— start of Input rows —
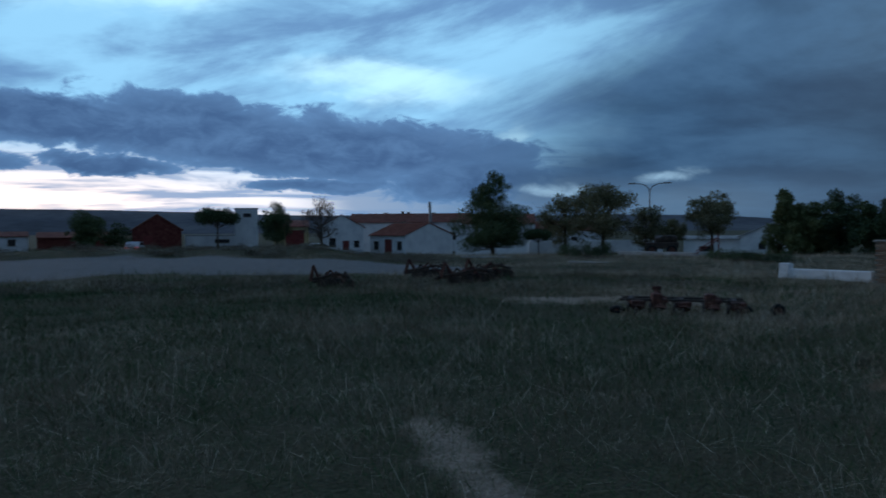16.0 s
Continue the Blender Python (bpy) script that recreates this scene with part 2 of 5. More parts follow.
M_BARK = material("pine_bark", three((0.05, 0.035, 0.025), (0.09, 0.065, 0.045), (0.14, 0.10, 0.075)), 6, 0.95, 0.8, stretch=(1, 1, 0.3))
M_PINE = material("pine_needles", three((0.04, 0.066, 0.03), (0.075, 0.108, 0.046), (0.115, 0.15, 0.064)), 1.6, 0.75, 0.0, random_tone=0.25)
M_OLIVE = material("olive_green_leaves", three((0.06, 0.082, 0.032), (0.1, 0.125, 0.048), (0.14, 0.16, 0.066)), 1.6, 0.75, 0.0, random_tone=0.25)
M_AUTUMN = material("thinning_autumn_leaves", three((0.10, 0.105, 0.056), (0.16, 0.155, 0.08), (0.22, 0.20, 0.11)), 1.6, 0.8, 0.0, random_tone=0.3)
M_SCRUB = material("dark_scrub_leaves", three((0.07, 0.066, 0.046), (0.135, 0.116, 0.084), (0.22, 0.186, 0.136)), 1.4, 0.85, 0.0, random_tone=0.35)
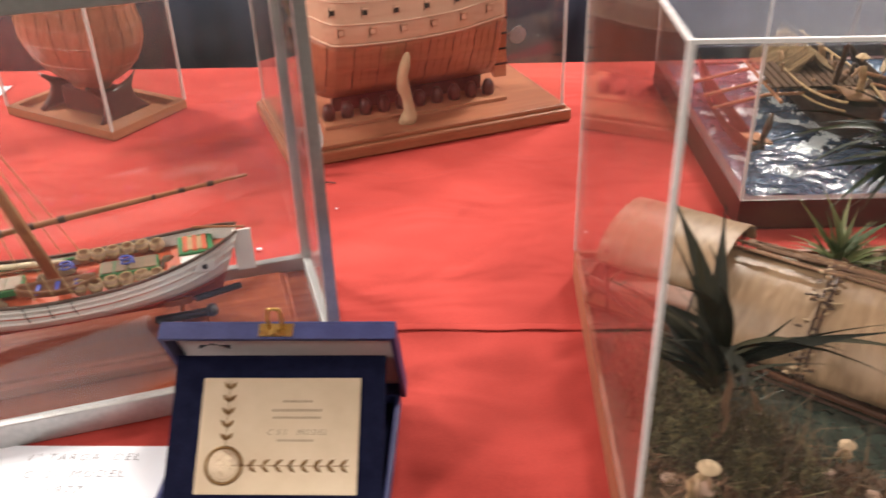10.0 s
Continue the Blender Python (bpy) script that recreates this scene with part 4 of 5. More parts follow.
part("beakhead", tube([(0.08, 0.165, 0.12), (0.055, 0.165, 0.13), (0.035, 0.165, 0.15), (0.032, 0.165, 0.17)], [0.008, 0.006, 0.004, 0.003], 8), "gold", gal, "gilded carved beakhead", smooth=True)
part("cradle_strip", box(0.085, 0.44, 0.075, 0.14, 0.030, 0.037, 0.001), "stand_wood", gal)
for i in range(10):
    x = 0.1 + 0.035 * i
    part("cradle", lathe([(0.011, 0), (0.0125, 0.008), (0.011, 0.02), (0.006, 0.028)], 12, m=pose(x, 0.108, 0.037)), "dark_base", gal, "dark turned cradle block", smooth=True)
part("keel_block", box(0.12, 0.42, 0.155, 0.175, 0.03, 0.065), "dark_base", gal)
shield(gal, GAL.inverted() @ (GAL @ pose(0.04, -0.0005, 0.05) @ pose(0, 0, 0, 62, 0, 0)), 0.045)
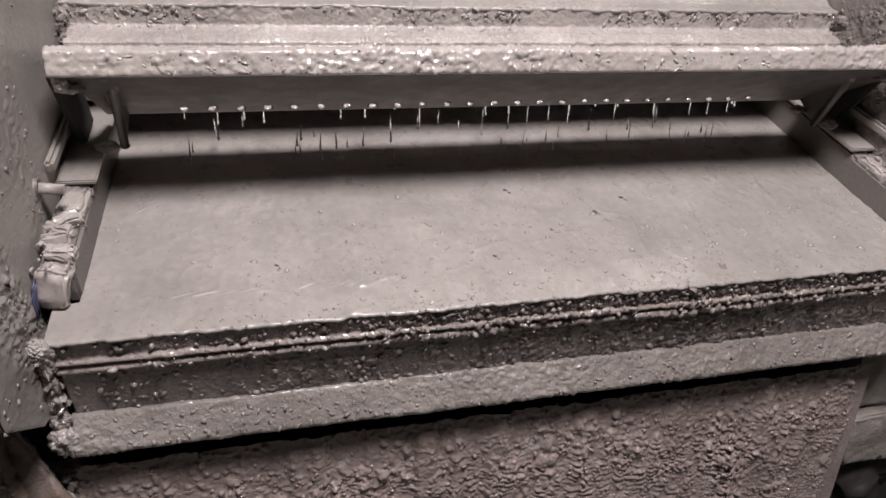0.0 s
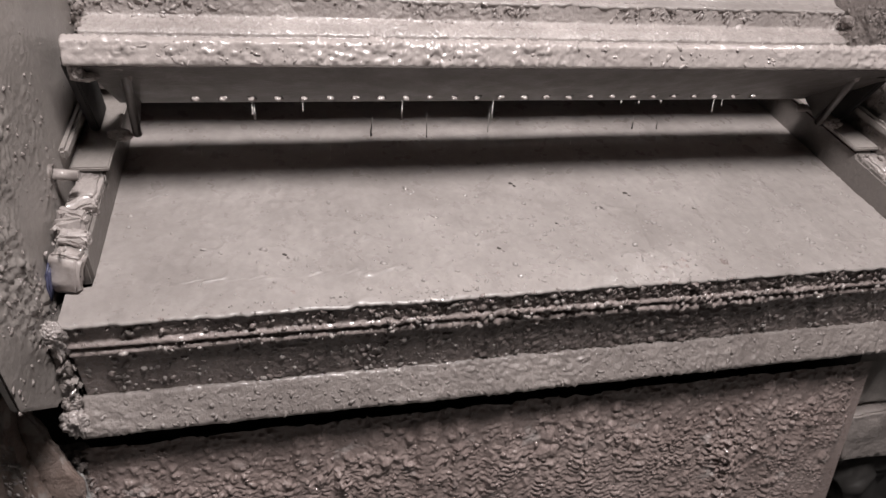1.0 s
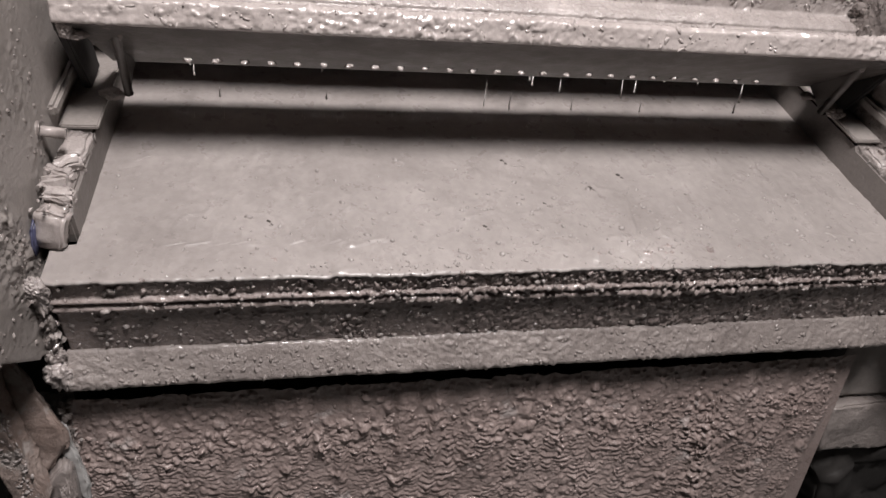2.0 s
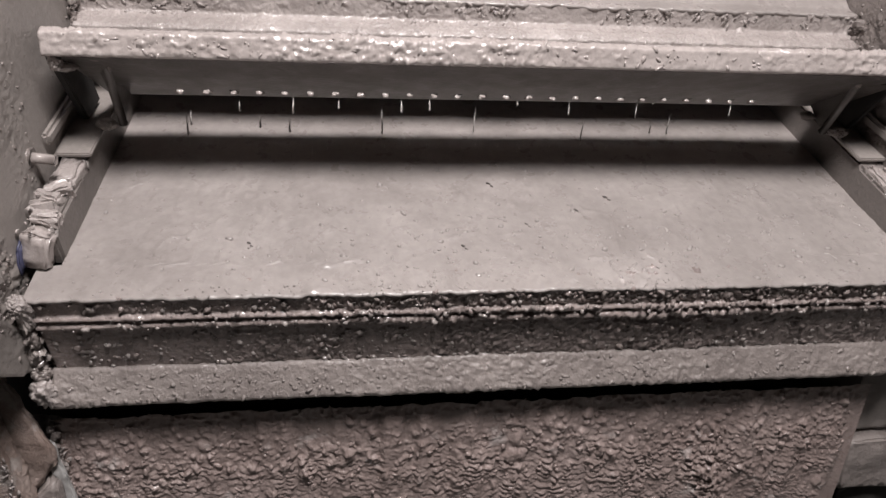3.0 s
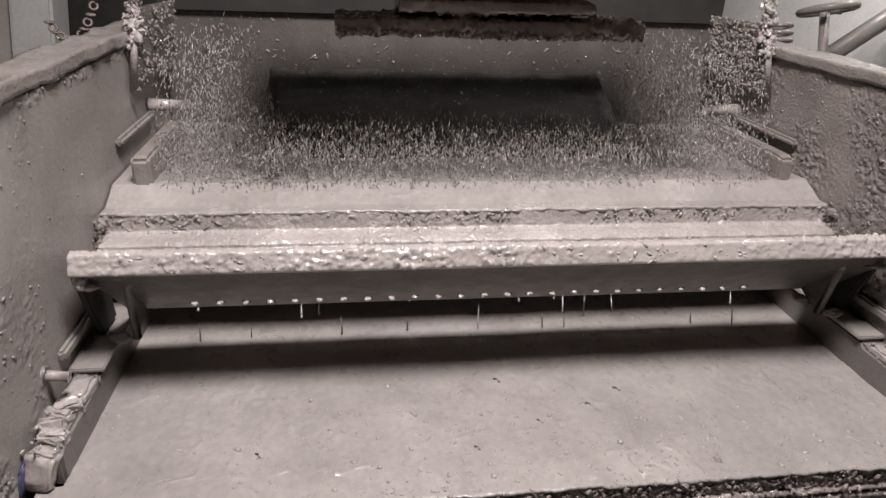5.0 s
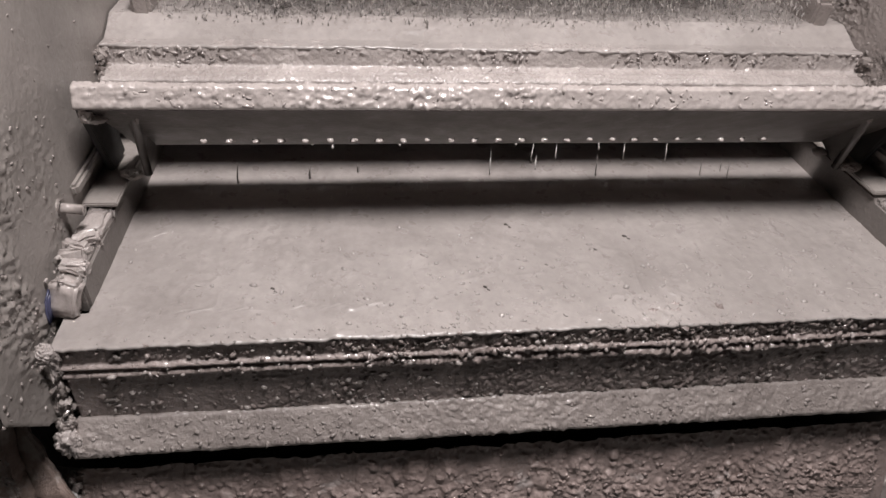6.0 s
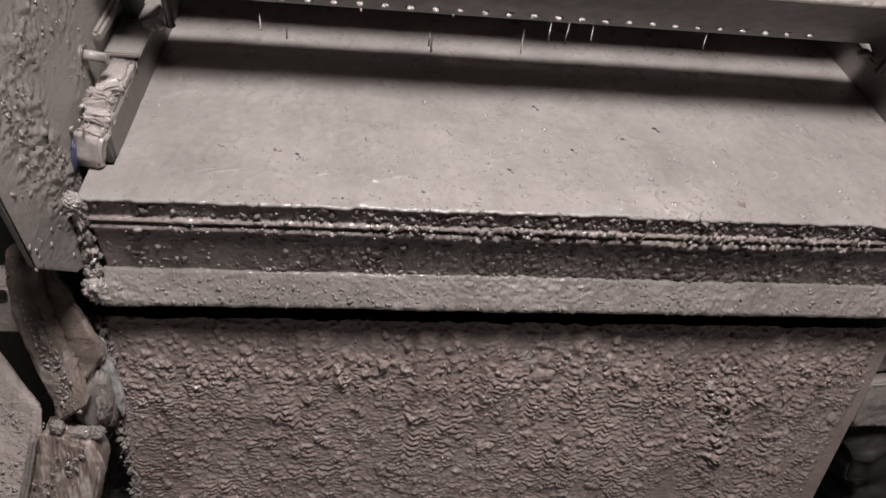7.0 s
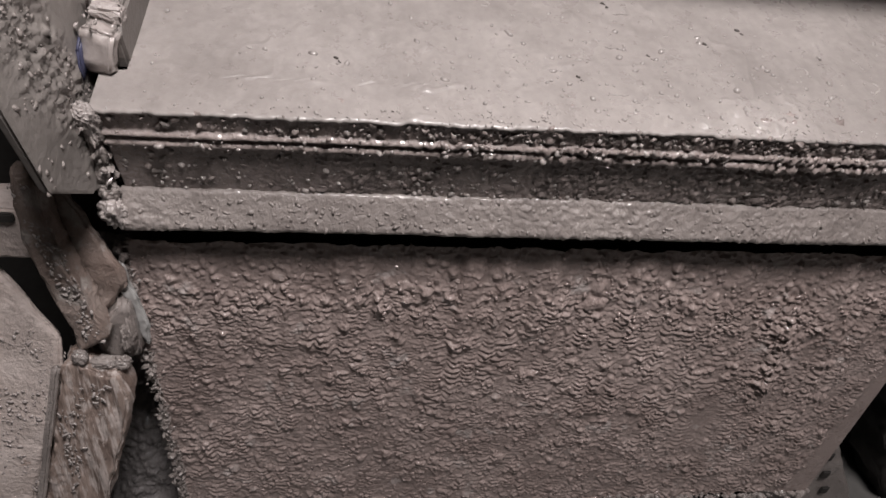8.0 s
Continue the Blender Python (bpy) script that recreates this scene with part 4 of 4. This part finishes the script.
— end of Input rows —
▸ Goal: Copy out the records above in full, exactly as written, but not the pictures.

▸ Final result:
16.0 s
Continue the Blender Python (bpy) script that recreates this scene with part 2 of 5. More parts follow.
M_BARK = material("pine_bark", three((0.05, 0.035, 0.025), (0.09, 0.065, 0.045), (0.14, 0.10, 0.075)), 6, 0.95, 0.8, stretch=(1, 1, 0.3))
M_PINE = material("pine_needles", three((0.04, 0.066, 0.03), (0.075, 0.108, 0.046), (0.115, 0.15, 0.064)), 1.6, 0.75, 0.0, random_tone=0.25)
M_OLIVE = material("olive_green_leaves", three((0.06, 0.082, 0.032), (0.1, 0.125, 0.048), (0.14, 0.16, 0.066)), 1.6, 0.75, 0.0, random_tone=0.25)
M_AUTUMN = material("thinning_autumn_leaves", three((0.10, 0.105, 0.056), (0.16, 0.155, 0.08), (0.22, 0.20, 0.11)), 1.6, 0.8, 0.0, random_tone=0.3)
M_SCRUB = material("dark_scrub_leaves", three((0.07, 0.066, 0.046), (0.135, 0.116, 0.084), (0.22, 0.186, 0.136)), 1.4, 0.85, 0.0, random_tone=0.35)
10.0 s
Continue the Blender Python (bpy) script that recreates this scene with part 4 of 5. More parts follow.
part("beakhead", tube([(0.08, 0.165, 0.12), (0.055, 0.165, 0.13), (0.035, 0.165, 0.15), (0.032, 0.165, 0.17)], [0.008, 0.006, 0.004, 0.003], 8), "gold", gal, "gilded carved beakhead", smooth=True)
part("cradle_strip", box(0.085, 0.44, 0.075, 0.14, 0.030, 0.037, 0.001), "stand_wood", gal)
for i in range(10):
    x = 0.1 + 0.035 * i
    part("cradle", lathe([(0.011, 0), (0.0125, 0.008), (0.011, 0.02), (0.006, 0.028)], 12, m=pose(x, 0.108, 0.037)), "dark_base", gal, "dark turned cradle block", smooth=True)
part("keel_block", box(0.12, 0.42, 0.155, 0.175, 0.03, 0.065), "dark_base", gal)
shield(gal, GAL.inverted() @ (GAL @ pose(0.04, -0.0005, 0.05) @ pose(0, 0, 0, 62, 0, 0)), 0.045)
0.0 s
1.0 s
2.0 s
3.0 s
5.0 s
6.0 s
7.0 s
8.0 s
Continue the Blender Python (bpy) script that recreates this scene with part 4 of 4. This part finishes the script.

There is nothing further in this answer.